Central bank rates only directly apply to commercial banks who store money there, but those rates are used as reference points for the rates you and I receive on our bank accounts. As the central banks ease, that is, lower interest rates, our deposits earn less and less.
This is deliberate. It's an attempt to force us to spend whatever money we have to pump up the economy. It also stands traditional standards of behavior on their heads. In the past, you wanted to save for a rainy day, invest in your future, postpone today's pleasures for tomorrow's security. Well screw all that, say the central banks, get out there and buy that jet ski!
This is a lot more fun then saving your money for the future. Trust us. |
Thrift is out of style, man. At least until this whole thing blows up.
Note: This was something that popped into my head as I was reading about Deutsche Bank. That massive, German financial institution is getting its brains beaten out in a variety of ways and I'm trying to understand what's going on. Loans to energy companies are failing as the price of oil drops, but on top of that, there's some perverse squeeze on bank profits being caused by lower and lower central bank rates. I don't fully grasp it yet.
3 comments:
Yes. It's frightening that the central banks' only solution to the crisis they created is to make everyone eat the seedcorn.

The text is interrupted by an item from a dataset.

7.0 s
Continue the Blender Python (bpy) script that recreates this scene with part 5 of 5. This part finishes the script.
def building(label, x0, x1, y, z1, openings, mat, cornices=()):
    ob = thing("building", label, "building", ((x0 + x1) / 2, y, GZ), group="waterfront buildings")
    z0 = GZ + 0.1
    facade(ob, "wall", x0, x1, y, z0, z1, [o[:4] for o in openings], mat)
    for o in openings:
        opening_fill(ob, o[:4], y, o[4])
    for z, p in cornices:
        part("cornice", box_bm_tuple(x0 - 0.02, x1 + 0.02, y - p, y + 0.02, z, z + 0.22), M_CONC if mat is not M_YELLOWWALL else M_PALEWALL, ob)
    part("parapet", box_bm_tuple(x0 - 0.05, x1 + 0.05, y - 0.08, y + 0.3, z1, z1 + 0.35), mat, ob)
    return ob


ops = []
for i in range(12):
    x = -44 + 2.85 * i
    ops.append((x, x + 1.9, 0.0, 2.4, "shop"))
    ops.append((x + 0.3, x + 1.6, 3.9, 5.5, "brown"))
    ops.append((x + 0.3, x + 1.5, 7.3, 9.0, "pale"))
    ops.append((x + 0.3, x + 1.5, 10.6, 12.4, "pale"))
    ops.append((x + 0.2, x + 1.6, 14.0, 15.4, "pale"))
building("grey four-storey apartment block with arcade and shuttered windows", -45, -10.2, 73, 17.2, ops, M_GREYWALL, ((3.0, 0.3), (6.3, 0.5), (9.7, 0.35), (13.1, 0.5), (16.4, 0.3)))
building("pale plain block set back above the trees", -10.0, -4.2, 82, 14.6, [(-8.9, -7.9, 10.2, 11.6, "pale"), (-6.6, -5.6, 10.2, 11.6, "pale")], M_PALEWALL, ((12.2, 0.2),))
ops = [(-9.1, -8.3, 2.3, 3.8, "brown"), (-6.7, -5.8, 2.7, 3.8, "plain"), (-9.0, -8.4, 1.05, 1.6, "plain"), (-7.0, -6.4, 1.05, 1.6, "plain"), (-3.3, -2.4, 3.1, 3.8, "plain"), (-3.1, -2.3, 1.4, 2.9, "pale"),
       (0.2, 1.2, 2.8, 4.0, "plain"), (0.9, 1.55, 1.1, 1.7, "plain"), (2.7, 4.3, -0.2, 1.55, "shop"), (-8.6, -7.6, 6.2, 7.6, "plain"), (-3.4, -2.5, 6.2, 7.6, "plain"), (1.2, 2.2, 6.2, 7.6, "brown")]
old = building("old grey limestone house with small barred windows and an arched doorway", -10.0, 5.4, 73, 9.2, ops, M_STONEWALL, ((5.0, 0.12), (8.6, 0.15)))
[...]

As to your question about banks and interest rates, most banks tend to be "asset sensitive" as opposed to "liability sensitive," meaning their loans are more subject to interest rate changes than their deposits, so rising rates increase their net interest margins.

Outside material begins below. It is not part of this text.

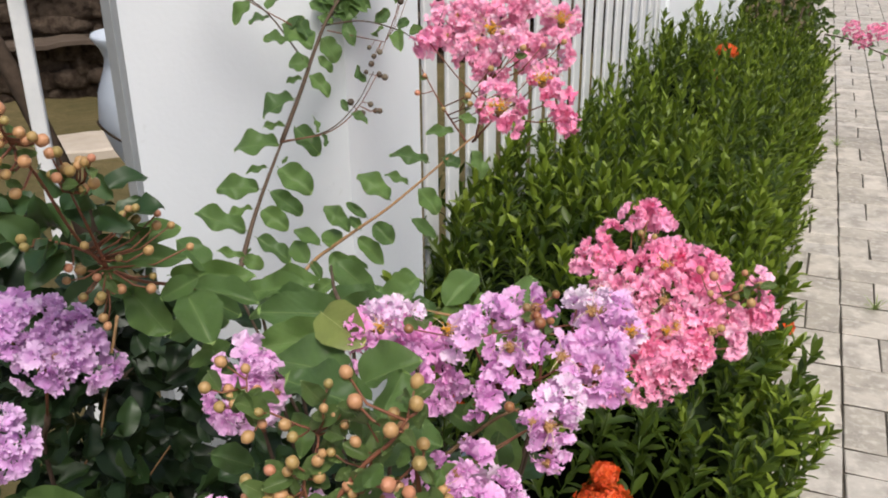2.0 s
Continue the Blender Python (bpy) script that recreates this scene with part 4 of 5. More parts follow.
leaf(lavender, (-0.310, 0.756, 1.040), (-0.329, 0.740, 1.053), 0.50, outer=True)
leaf(lavender, (-0.321, 0.770, 1.059), (-0.346, 0.749, 1.041), 0.50, outer=True)
leaf(lavender, (-0.251, 0.746, 1.054), (-0.225, 0.725, 1.033), 0.62, outer=True)
leaf(lavender, (-0.221, 0.763, 1.078), (-0.225, 0.742, 1.033), 0.60, outer=True)
leaf(lavender, (-0.309, 0.765, 1.033), (-0.302, 0.793, 1.038), 0.60, outer=True)
leaf(lavender, (-0.225, 0.771, 0.941), (-0.167, 0.800, 0.931), 0.50, outer=True)
leaf(lavender, (-0.222, 0.806, 0.941), (-0.180, 0.832, 0.938), 0.50, outer=True)
leaf(lavender, (-0.210, 0.795, 1.100), (-0.197, 0.797, 1.094), 0.60, outer=True)
leaf(lavender, (-0.277, 0.659, 1.081), (-0.302, 0.636, 1.076), 0.60, outer=True)
leaf(lavender, (-0.278, 0.680, 1.071), (-0.285, 0.660, 1.057), 0.60, outer=True)
leaf(lavender, (-0.290, 0.657, 1.145), (-0.359, 0.655, 1.159), 0.55, outer=True)
leaf(lavender, (-0.294, 0.625, 1.139), (-0.316, 0.636, 1.165), 0.50, outer=True)
leaf(lavender, (-0.294, 0.626, 1.140), (-0.307, 0.606, 1.130), 0.60, outer=True)
leaf(lavender, (-0.297, 0.682, 1.135), (-0.333, 0.680, 1.143), 0.55, outer=True)
leaf(lavender, (-0.528, 0.783, 1.160), (-0.553, 0.752, 1.147), 0.50, outer=True)
leaf(lavender, (-0.550, 0.794, 1.139), (-0.484, 0.806, 1.137), 0.40, outer=True)
leaf(lavender, (-0.533, 0.766, 1.147), (-0.491, 0.740, 1.123), 0.80, outer=True)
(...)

More discussion on that here.
I think a big part of the problem is that most of the banks have gotten badly burned in three big bubbles in just 15 years (the tech stock bubble, the housing loan bubble, and the just-burst China/commodities/energy bubble). The group of investors who have been successfully pumping the bubbles and bailing before they crash are now sitting on the huge piles of cash that they created, and are trying to decide what to do next. If they just sit back and spend the money, that will trigger the major inflation that we have been expecting for some time, which will devalue the rest of their holdings. So instead, they are casting around looking for another investment area to pump it into. Which will create a new bubble. Until they settle on a new part of the economy to destroy, everyone else is just waiting, because before investing they want to know if they are onto a sound long-term investment, or yet another roller coaster ride on the Bubble Express.
Thanks for the comments!
Tim, from what little I do understand, there's a mathematics at work here that goes beyond the actions of the banks. The zero and negative interest rates by the central banks are killing bank profit margins.